What, then, is education? I think the Apostle Peter tells us plainly in the first chapter of his second epistle:
[God’s] divine power has granted to us all things that pertain to life and godliness, through the knowledge of him who called us to his own glory and excellence […] For this very reason, make every effort to supplement your faith with virtue, and virtue with knowledge, and knowledge with self-control…
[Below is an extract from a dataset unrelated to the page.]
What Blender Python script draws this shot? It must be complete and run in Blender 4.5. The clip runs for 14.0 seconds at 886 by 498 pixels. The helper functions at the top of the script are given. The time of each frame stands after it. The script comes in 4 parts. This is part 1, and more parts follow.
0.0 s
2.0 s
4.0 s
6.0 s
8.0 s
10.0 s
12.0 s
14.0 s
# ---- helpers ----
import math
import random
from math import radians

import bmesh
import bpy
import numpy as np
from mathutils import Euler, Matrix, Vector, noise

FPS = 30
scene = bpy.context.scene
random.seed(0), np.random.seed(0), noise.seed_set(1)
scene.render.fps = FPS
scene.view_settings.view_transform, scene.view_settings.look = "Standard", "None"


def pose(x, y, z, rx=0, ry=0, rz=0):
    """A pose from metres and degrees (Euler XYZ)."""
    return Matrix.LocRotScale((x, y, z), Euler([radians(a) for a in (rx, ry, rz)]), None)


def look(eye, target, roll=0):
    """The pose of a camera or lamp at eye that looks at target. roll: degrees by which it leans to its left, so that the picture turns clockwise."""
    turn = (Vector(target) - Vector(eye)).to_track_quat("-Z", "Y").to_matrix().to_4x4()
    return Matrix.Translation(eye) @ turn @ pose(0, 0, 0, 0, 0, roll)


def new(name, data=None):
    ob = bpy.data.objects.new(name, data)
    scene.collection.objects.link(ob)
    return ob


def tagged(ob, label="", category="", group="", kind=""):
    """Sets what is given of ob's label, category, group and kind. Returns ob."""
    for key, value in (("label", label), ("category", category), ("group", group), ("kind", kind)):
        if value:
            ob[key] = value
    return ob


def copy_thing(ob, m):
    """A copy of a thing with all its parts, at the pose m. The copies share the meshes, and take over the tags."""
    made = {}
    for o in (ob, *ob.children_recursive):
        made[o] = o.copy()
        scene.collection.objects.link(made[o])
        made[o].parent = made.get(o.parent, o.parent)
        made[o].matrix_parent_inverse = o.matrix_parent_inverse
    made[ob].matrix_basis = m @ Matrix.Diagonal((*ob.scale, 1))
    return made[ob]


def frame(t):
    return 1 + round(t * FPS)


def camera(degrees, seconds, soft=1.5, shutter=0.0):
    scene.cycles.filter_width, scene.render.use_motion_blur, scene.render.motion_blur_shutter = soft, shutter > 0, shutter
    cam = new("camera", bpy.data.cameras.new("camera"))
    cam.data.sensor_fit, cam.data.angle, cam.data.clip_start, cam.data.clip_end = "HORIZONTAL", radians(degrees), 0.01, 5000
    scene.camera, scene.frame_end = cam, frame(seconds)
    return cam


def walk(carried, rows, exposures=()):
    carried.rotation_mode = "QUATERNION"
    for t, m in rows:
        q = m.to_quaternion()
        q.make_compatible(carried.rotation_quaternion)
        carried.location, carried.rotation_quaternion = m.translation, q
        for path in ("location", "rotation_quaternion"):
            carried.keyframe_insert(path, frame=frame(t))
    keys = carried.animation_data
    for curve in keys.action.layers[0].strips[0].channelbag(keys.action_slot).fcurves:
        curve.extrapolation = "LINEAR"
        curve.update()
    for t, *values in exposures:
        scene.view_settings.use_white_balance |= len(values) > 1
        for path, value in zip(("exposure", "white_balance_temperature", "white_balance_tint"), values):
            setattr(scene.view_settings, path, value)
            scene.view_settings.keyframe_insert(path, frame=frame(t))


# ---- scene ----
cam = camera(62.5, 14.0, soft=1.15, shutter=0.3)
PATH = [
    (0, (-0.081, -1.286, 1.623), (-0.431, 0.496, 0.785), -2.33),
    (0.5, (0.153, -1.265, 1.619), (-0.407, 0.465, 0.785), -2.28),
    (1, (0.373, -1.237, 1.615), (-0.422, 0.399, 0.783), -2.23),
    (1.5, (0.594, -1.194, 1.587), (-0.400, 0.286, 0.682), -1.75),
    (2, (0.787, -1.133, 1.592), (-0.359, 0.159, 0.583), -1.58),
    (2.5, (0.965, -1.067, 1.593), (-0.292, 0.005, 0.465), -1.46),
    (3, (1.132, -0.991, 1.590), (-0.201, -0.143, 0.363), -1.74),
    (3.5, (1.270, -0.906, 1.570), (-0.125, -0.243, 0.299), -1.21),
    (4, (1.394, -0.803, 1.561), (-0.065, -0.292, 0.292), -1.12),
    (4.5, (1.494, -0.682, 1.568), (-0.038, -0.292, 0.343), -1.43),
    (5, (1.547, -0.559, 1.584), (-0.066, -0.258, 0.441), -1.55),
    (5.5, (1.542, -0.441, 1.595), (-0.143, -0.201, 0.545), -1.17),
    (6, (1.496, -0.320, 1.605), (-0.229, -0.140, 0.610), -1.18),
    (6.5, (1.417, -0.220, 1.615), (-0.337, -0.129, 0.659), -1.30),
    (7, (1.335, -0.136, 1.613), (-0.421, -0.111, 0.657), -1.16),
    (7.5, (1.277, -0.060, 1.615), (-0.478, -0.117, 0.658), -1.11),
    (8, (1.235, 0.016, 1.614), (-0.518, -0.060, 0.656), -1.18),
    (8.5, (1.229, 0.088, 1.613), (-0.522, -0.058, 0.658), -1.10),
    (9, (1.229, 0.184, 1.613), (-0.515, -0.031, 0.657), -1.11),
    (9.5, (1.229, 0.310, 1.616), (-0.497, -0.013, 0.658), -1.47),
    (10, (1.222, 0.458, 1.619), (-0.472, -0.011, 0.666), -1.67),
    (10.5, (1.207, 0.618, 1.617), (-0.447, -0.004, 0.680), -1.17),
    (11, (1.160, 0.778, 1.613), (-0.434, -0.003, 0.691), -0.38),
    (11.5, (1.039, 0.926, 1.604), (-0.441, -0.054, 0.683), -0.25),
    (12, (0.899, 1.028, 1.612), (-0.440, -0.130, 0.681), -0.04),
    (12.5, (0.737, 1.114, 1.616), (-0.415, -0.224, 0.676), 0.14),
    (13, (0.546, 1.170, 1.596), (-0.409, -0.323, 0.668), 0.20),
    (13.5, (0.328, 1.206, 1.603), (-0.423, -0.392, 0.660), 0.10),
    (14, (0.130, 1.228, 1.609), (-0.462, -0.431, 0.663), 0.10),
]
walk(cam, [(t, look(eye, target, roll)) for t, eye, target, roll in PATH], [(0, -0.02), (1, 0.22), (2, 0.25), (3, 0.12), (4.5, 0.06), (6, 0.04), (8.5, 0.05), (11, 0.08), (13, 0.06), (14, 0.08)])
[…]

Here Peter explains the role of virtue and knowledge in the life of the Christian. The end of our human trajectory, we learn, is God’s “own glory and excellence.” Not a job, not a peaceful state, not even an evangelized society, but glory—splendor. “For this very reason,” he adds, “make every effort to supplement your faith with virtue, and virtue with knowledge.” Because the Christian is destined for glory, he should grow in glory now; she should pursue splendor presently. This is what education should be: a down-payment on future glory.
Peter is clear that virtue and knowledge aren’t themselves our salvation, but they do make the glory-bound “fruitful” and “effective.” A classical education doesn’t save young men and women, but it does help them flourish. It makes them more glorious. Consequently, we are not flippant with the question of whether little Johnny will get a job once he graduates from college or participate in society as an informed voter. It’s just that we’re concerned about a lot more—because Johnny is more than a worker or a citizen; he’s a worshiper, and he’s getting ready to add his voice to the Song of the Lamb.
Could it be that education is preparation for glory? Could it be that even the small successes at school, the victories that aren’t lucrative or culture-shaping, that don’t have radical social impact, are nonetheless good in themselves and preparatory for something greater? Could it be that a well-written thesis statement is a taste of future glory? That a thirty-yard field goal is hint of what’s to come? That computer code that doesn’t crash intimates a waiting “glory and excellence”?
That would be something wondrous. Even more wondrous than a water-glass-turned-oak.